Even the reader unfamiliar with the references of characters earlier in the novel can appreciate the tremendous grounds that this sentence covers: from the ‘laws of creation’ that are fought by Ursula to ‘maintain the line’ of descendants (hers), each of whom is deluding him/herself in frivolous obsessions (‘mythical pursuit’, ‘deception of war’, ‘debauches’, and even ‘praying’ to an extent), the pursuits of which, however misguided, nevertheless lead the lovers to the discovery that their legacy (obsession) can be their mutual love, which will outlast all civilization as the law of decomposition: ashes to ashes and dust to dust; the law Ursula once fought, returns life to the lowly creatures that have preexisted before even humanity. Remark the themes of life continuity, fruitless struggle, and the everlasting power of love, all of which go seamlessly tied together in this one sentence of prose. And it is only one sentence!
Perhaps a bit of plot would be best to put all this into context? We have some of it, but not enough to reveal much of the novel’s true worth. What Marquez gives us is a place, Macondo (Columbia, depending on how you want to look at it), and a history that is less a series of dates and events than it is the people who live it.

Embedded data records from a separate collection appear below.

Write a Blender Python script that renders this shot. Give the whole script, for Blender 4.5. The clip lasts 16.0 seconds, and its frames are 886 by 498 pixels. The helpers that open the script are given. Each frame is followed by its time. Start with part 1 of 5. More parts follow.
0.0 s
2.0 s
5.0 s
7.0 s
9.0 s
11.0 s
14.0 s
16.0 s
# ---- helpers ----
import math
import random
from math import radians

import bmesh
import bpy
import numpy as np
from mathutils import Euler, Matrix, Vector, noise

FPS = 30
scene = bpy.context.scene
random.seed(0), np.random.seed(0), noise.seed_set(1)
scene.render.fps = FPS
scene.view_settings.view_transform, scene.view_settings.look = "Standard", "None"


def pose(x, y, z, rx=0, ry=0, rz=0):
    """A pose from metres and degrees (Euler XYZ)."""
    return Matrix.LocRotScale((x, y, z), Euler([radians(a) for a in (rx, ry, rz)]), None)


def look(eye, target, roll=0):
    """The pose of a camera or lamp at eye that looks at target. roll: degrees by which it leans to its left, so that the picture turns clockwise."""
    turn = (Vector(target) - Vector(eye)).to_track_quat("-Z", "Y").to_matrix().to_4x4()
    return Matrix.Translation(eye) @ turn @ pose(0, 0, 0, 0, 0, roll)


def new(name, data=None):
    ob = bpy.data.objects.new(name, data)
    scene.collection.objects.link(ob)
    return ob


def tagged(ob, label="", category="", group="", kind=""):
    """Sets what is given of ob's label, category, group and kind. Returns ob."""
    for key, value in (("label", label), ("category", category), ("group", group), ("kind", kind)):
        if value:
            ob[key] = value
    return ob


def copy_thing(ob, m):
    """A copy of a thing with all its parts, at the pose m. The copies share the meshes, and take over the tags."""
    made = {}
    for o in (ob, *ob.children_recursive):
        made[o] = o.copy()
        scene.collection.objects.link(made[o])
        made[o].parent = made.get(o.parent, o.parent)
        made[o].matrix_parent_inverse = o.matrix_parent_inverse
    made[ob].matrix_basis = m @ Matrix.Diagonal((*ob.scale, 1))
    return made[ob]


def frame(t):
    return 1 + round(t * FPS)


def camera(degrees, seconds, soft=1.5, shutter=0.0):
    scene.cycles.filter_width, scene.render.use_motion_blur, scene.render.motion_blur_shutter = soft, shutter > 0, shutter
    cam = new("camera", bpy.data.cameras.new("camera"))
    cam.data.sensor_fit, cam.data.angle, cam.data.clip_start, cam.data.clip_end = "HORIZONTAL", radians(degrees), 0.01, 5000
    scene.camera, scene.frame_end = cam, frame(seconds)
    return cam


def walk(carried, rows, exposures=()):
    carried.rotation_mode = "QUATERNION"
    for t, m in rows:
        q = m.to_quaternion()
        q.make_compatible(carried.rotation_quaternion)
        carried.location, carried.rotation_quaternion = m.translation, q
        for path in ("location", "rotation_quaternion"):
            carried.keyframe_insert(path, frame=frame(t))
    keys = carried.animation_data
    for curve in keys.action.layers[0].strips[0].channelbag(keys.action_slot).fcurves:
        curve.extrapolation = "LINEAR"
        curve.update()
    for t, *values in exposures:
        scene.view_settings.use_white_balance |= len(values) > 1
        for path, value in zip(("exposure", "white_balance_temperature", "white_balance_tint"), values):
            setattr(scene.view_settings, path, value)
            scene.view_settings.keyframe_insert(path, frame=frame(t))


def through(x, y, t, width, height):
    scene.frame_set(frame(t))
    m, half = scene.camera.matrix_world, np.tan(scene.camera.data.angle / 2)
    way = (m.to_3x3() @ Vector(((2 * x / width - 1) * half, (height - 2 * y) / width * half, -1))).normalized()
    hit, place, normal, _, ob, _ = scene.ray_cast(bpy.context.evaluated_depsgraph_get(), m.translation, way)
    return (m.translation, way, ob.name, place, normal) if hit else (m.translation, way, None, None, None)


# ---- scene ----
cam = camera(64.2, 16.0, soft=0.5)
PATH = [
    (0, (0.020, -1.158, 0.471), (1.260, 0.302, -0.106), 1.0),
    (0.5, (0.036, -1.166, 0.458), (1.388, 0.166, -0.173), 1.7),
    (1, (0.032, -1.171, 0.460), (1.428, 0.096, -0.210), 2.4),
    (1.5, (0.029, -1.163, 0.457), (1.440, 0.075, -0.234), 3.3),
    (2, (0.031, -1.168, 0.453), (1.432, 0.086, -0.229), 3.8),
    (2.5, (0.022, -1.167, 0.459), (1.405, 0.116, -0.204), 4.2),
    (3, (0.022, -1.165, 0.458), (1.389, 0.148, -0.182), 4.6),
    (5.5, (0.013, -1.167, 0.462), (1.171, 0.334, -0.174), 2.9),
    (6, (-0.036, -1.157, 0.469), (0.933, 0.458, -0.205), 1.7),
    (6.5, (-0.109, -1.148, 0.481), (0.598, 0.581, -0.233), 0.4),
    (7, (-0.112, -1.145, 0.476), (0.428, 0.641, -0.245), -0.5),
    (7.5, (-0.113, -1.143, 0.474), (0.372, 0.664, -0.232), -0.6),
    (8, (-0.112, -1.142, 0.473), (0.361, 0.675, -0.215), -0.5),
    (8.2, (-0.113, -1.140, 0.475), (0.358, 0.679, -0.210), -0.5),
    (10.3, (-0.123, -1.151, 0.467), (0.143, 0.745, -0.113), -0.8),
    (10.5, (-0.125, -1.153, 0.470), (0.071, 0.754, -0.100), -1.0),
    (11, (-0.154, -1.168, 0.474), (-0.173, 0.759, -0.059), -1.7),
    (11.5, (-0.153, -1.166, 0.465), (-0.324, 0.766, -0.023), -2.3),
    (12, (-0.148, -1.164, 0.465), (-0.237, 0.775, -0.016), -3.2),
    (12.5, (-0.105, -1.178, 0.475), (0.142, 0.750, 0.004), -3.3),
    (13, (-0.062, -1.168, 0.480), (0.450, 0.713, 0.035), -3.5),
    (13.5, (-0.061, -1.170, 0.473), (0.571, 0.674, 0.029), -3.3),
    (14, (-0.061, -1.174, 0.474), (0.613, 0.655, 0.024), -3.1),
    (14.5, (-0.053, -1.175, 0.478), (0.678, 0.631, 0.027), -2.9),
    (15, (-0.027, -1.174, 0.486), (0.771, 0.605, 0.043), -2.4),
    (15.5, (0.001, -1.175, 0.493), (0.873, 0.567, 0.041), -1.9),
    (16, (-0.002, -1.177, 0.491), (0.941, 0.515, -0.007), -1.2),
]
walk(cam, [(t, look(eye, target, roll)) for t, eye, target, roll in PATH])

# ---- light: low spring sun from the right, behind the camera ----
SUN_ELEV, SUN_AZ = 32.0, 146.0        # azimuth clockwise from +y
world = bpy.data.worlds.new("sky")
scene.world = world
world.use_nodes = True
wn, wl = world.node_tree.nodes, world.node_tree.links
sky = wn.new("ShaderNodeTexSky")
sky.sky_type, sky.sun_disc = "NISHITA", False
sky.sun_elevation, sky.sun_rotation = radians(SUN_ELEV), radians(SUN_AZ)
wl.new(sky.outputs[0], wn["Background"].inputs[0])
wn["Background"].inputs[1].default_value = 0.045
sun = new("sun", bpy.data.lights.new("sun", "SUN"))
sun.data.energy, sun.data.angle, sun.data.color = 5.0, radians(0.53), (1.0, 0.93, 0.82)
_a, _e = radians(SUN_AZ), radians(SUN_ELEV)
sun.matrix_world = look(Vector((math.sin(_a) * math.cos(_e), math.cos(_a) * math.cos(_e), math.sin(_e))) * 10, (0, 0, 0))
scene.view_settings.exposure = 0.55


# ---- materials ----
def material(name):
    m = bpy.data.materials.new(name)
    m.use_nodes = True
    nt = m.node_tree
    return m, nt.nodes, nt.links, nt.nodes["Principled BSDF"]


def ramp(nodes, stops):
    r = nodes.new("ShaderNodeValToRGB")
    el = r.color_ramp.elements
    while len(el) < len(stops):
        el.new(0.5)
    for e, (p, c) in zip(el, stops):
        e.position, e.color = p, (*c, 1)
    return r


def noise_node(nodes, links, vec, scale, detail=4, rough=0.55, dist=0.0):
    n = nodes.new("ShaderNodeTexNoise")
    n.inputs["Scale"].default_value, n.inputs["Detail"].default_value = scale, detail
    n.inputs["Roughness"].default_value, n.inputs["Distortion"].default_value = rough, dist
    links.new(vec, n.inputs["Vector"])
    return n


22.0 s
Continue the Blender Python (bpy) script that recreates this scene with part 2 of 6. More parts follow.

History subject to the lives of its ancestry. This is what we have, and it accounts for the marvels one will read; of giants and timid girls who eat the paint of the house and dirt of the fields; of wars and firing squads, mysterious deaths and incestuous relationships, and at the very end, a fantastic conclusion straight out of Revelations with one of the most beautiful ending lines every written:
“Before reaching the final line, however, he had already understood that he would never leave that room, for it was foreseen that the city of mirrors (or mirages) would be wiped out by the wind and exiled from the memory of men at the precise moment when Aureliano Babilonia would finish deciphering the tablets, and that everything written on them was unrepeatable since time immemorial and forever more, because races condemned to one hundred years of solitude did not have a second opportunity on earth.”
Perhaps it’s all a fabulous waste of time attempting to focus a single interpretation where there is so much to be found. Don’t lose your bearings, Jose Arcadio Buendia cautions, and yet you will inevitably as language and yarn, history and character threaten to overwhelm. This, unfortunately, is one of the few drawbacks to Gabriel Garcia Marquez’s astounding novel: the feeling that whatever we’re reading, whatever we’ve read and indeed, whatever we will read, will only ever be but a shadow of the whole picture: one that we may never fully comprehend, even if given one hundred years of solitude to parse it all out.